*Task details*
Pictures stay out of the copy; set down each line of the listing below exactly.

------ Supplied records ------

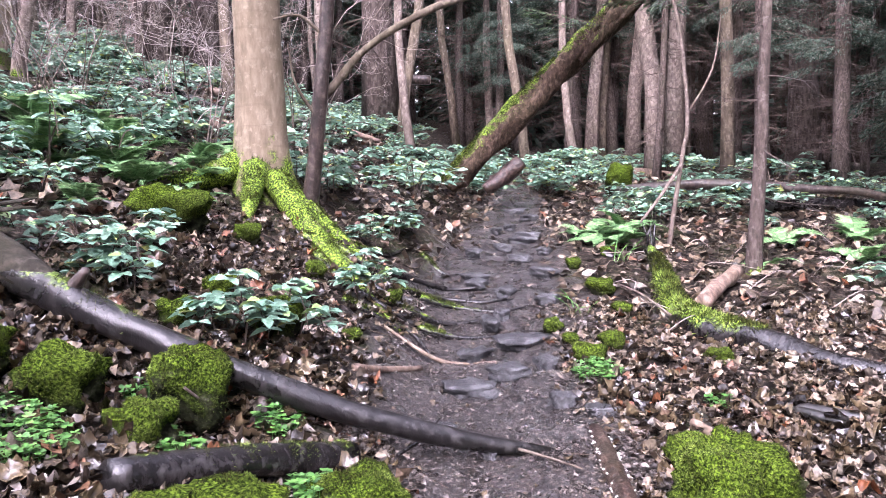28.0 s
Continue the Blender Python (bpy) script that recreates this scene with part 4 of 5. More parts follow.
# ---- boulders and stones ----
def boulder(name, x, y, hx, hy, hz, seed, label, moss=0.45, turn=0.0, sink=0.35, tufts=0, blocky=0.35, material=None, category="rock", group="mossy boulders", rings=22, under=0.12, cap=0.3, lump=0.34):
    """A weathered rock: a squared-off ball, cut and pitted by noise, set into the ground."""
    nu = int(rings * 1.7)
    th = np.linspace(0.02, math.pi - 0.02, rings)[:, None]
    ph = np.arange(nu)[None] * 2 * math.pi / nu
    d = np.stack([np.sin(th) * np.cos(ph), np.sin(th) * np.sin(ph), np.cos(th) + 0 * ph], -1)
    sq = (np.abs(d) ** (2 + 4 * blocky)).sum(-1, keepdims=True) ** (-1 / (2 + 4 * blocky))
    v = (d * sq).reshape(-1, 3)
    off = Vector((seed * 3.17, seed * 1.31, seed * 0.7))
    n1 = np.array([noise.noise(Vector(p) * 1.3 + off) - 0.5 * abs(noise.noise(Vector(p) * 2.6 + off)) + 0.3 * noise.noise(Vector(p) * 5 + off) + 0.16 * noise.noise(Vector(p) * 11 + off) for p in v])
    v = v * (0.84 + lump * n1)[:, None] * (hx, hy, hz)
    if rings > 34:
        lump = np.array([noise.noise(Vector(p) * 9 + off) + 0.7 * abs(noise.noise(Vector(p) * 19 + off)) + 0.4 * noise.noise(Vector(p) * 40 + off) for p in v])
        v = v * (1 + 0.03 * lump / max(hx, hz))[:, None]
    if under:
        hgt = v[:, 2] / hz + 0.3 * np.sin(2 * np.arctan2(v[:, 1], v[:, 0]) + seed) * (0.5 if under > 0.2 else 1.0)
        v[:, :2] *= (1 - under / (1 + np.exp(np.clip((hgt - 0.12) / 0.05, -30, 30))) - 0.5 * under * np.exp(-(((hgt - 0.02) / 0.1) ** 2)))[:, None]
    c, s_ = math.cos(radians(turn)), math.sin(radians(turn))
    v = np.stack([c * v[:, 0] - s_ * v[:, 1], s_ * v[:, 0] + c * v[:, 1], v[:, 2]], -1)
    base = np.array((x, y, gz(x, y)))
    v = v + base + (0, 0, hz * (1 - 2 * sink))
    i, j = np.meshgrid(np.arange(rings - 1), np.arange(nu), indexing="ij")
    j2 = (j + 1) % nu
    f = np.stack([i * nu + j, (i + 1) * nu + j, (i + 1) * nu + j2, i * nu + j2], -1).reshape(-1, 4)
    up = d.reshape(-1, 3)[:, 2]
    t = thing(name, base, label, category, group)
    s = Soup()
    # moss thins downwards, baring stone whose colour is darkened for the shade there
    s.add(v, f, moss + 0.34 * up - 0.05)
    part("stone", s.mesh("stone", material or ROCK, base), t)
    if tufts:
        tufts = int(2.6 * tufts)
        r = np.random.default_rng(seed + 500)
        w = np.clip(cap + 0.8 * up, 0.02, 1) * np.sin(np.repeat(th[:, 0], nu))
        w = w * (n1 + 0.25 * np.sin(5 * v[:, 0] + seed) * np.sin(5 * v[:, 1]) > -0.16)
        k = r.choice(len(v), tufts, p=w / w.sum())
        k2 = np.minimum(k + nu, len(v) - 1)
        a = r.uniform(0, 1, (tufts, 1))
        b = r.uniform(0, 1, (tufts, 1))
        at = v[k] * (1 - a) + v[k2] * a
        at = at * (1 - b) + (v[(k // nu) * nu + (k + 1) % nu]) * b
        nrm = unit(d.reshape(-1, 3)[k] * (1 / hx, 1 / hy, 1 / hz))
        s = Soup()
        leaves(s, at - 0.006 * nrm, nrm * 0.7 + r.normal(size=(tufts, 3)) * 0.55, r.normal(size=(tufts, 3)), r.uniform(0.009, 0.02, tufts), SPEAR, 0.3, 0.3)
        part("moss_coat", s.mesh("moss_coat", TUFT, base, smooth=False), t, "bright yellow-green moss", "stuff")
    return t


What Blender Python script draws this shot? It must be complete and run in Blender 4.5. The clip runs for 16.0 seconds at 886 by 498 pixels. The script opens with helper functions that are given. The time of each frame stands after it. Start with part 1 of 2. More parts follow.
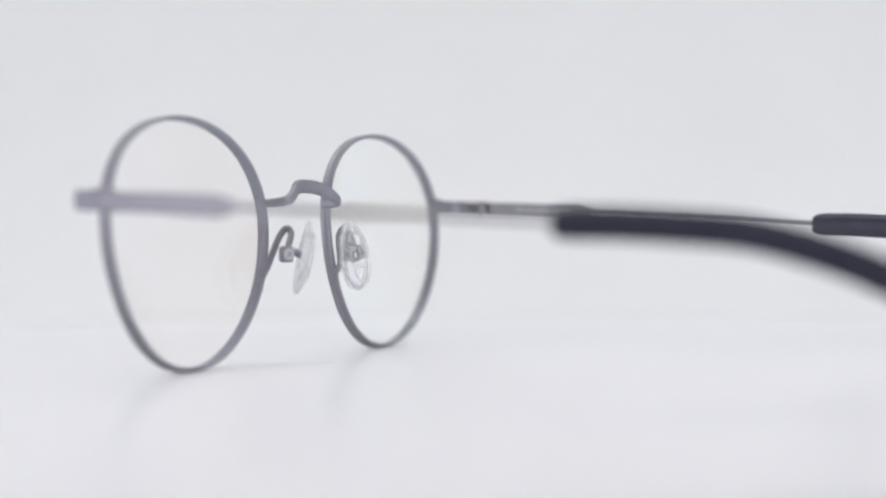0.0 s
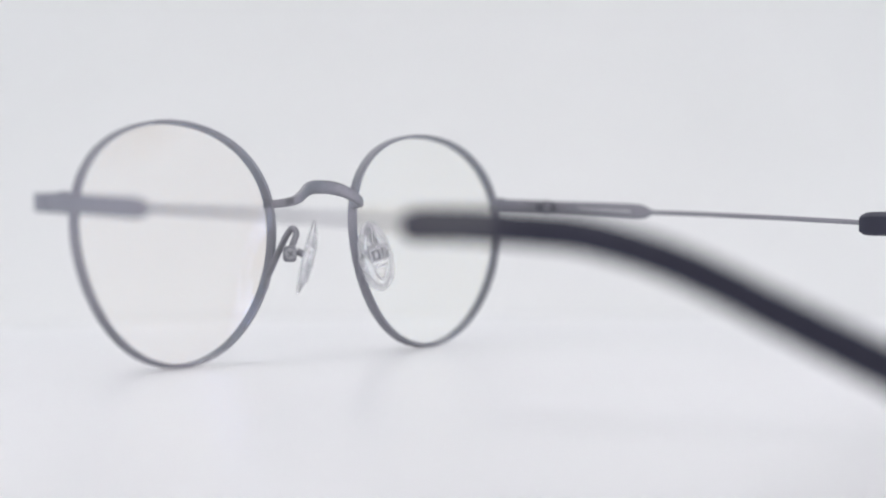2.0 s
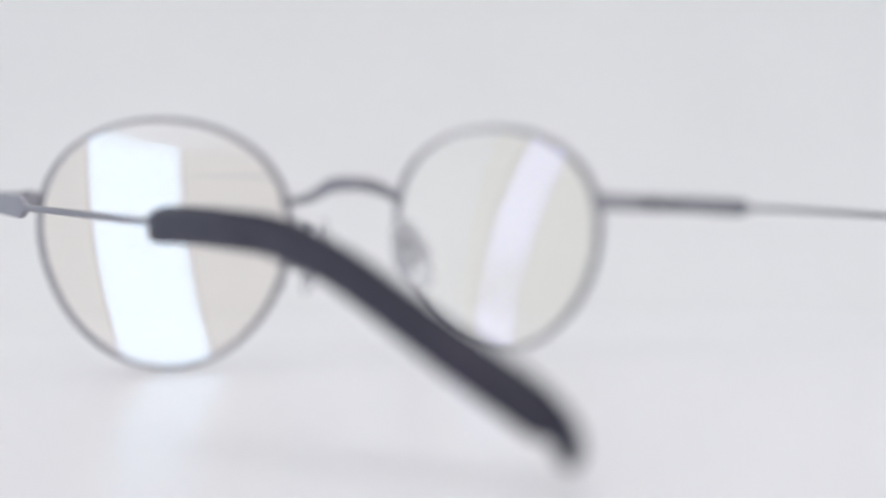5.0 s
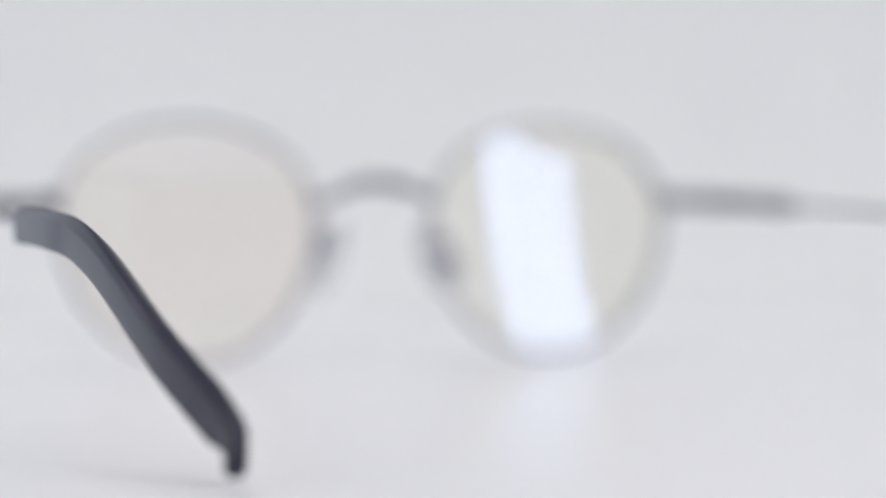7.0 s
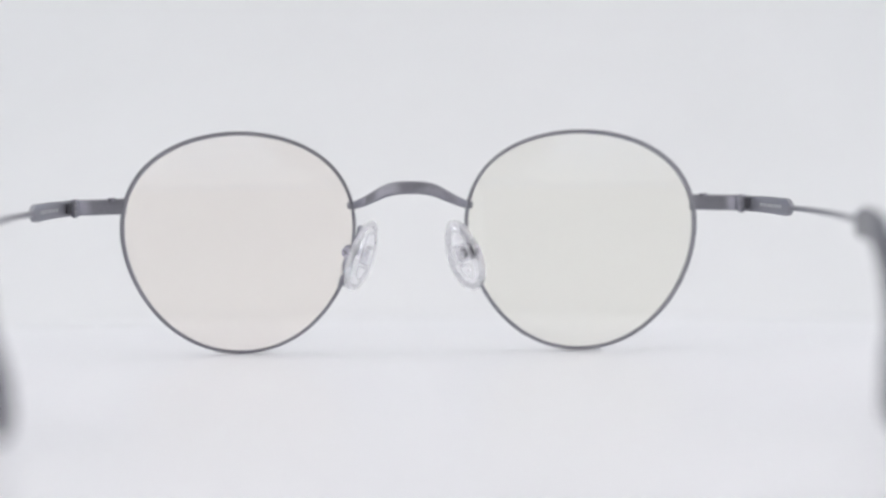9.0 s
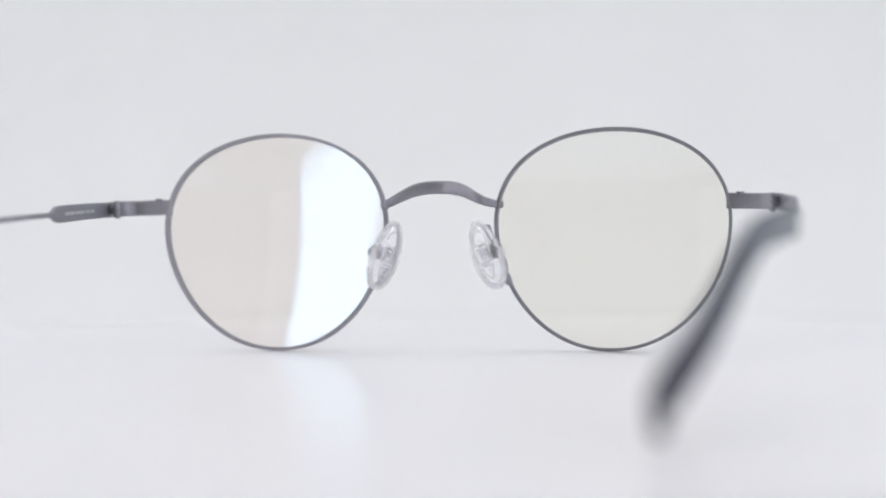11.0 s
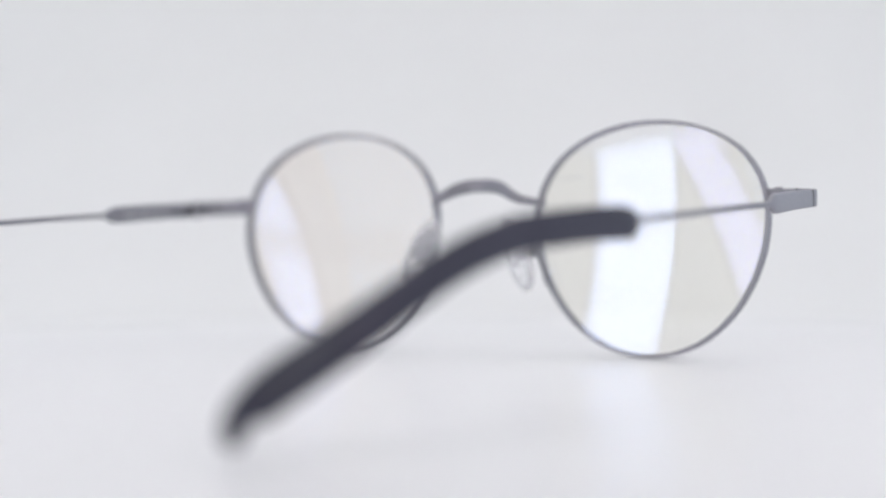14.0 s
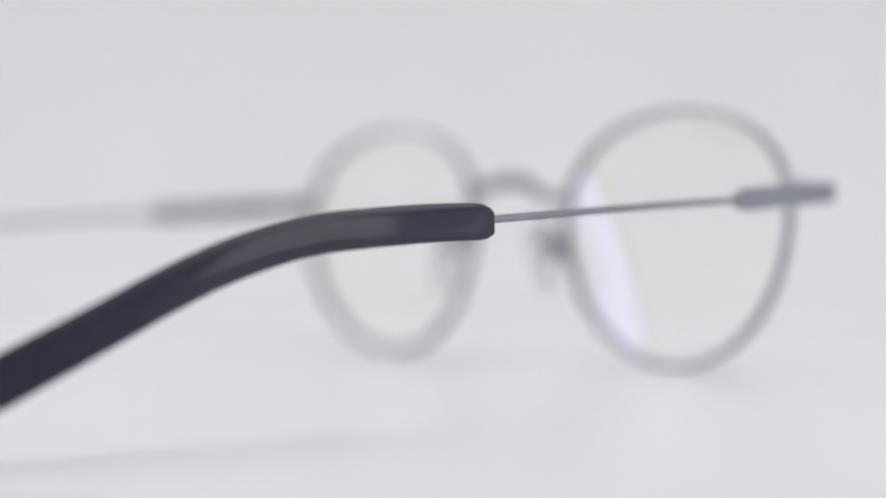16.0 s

------

*Response to this exercise*
28.0 s
Continue the Blender Python (bpy) script that recreates this scene with part 4 of 5. More parts follow.
# ---- boulders and stones ----
def boulder(name, x, y, hx, hy, hz, seed, label, moss=0.45, turn=0.0, sink=0.35, tufts=0, blocky=0.35, material=None, category="rock", group="mossy boulders", rings=22, under=0.12, cap=0.3, lump=0.34):
    """A weathered rock: a squared-off ball, cut and pitted by noise, set into the ground."""
    nu = int(rings * 1.7)
    th = np.linspace(0.02, math.pi - 0.02, rings)[:, None]
    ph = np.arange(nu)[None] * 2 * math.pi / nu
    d = np.stack([np.sin(th) * np.cos(ph), np.sin(th) * np.sin(ph), np.cos(th) + 0 * ph], -1)
    sq = (np.abs(d) ** (2 + 4 * blocky)).sum(-1, keepdims=True) ** (-1 / (2 + 4 * blocky))
    v = (d * sq).reshape(-1, 3)
    off = Vector((seed * 3.17, seed * 1.31, seed * 0.7))
    n1 = np.array([noise.noise(Vector(p) * 1.3 + off) - 0.5 * abs(noise.noise(Vector(p) * 2.6 + off)) + 0.3 * noise.noise(Vector(p) * 5 + off) + 0.16 * noise.noise(Vector(p) * 11 + off) for p in v])
    v = v * (0.84 + lump * n1)[:, None] * (hx, hy, hz)
    if rings > 34:
        lump = np.array([noise.noise(Vector(p) * 9 + off) + 0.7 * abs(noise.noise(Vector(p) * 19 + off)) + 0.4 * noise.noise(Vector(p) * 40 + off) for p in v])
        v = v * (1 + 0.03 * lump / max(hx, hz))[:, None]
    if under:
        hgt = v[:, 2] / hz + 0.3 * np.sin(2 * np.arctan2(v[:, 1], v[:, 0]) + seed) * (0.5 if under > 0.2 else 1.0)
        v[:, :2] *= (1 - under / (1 + np.exp(np.clip((hgt - 0.12) / 0.05, -30, 30))) - 0.5 * under * np.exp(-(((hgt - 0.02) / 0.1) ** 2)))[:, None]
    c, s_ = math.cos(radians(turn)), math.sin(radians(turn))
    v = np.stack([c * v[:, 0] - s_ * v[:, 1], s_ * v[:, 0] + c * v[:, 1], v[:, 2]], -1)
    base = np.array((x, y, gz(x, y)))
    v = v + base + (0, 0, hz * (1 - 2 * sink))
    i, j = np.meshgrid(np.arange(rings - 1), np.arange(nu), indexing="ij")
    j2 = (j + 1) % nu
    f = np.stack([i * nu + j, (i + 1) * nu + j, (i + 1) * nu + j2, i * nu + j2], -1).reshape(-1, 4)
    up = d.reshape(-1, 3)[:, 2]
    t = thing(name, base, label, category, group)
    s = Soup()
    # moss thins downwards, baring stone whose colour is darkened for the shade there
    s.add(v, f, moss + 0.34 * up - 0.05)
    part("stone", s.mesh("stone", material or ROCK, base), t)
    if tufts:
        tufts = int(2.6 * tufts)
        r = np.random.default_rng(seed + 500)
        w = np.clip(cap + 0.8 * up, 0.02, 1) * np.sin(np.repeat(th[:, 0], nu))
        w = w * (n1 + 0.25 * np.sin(5 * v[:, 0] + seed) * np.sin(5 * v[:, 1]) > -0.16)
        k = r.choice(len(v), tufts, p=w / w.sum())
        k2 = np.minimum(k + nu, len(v) - 1)
        a = r.uniform(0, 1, (tufts, 1))
        b = r.uniform(0, 1, (tufts, 1))
        at = v[k] * (1 - a) + v[k2] * a
        at = at * (1 - b) + (v[(k // nu) * nu + (k + 1) % nu]) * b
        nrm = unit(d.reshape(-1, 3)[k] * (1 / hx, 1 / hy, 1 / hz))
        s = Soup()
        leaves(s, at - 0.006 * nrm, nrm * 0.7 + r.normal(size=(tufts, 3)) * 0.55, r.normal(size=(tufts, 3)), r.uniform(0.009, 0.02, tufts), SPEAR, 0.3, 0.3)
        part("moss_coat", s.mesh("moss_coat", TUFT, base, smooth=False), t, "bright yellow-green moss", "stuff")
    return t


What Blender Python script draws this shot? It must be complete and run in Blender 4.5. The clip runs for 16.0 seconds at 886 by 498 pixels. The script opens with helper functions that are given. The time of each frame stands after it. Start with part 1 of 2. More parts follow.
0.0 s
2.0 s
5.0 s
7.0 s
9.0 s
11.0 s
14.0 s
16.0 s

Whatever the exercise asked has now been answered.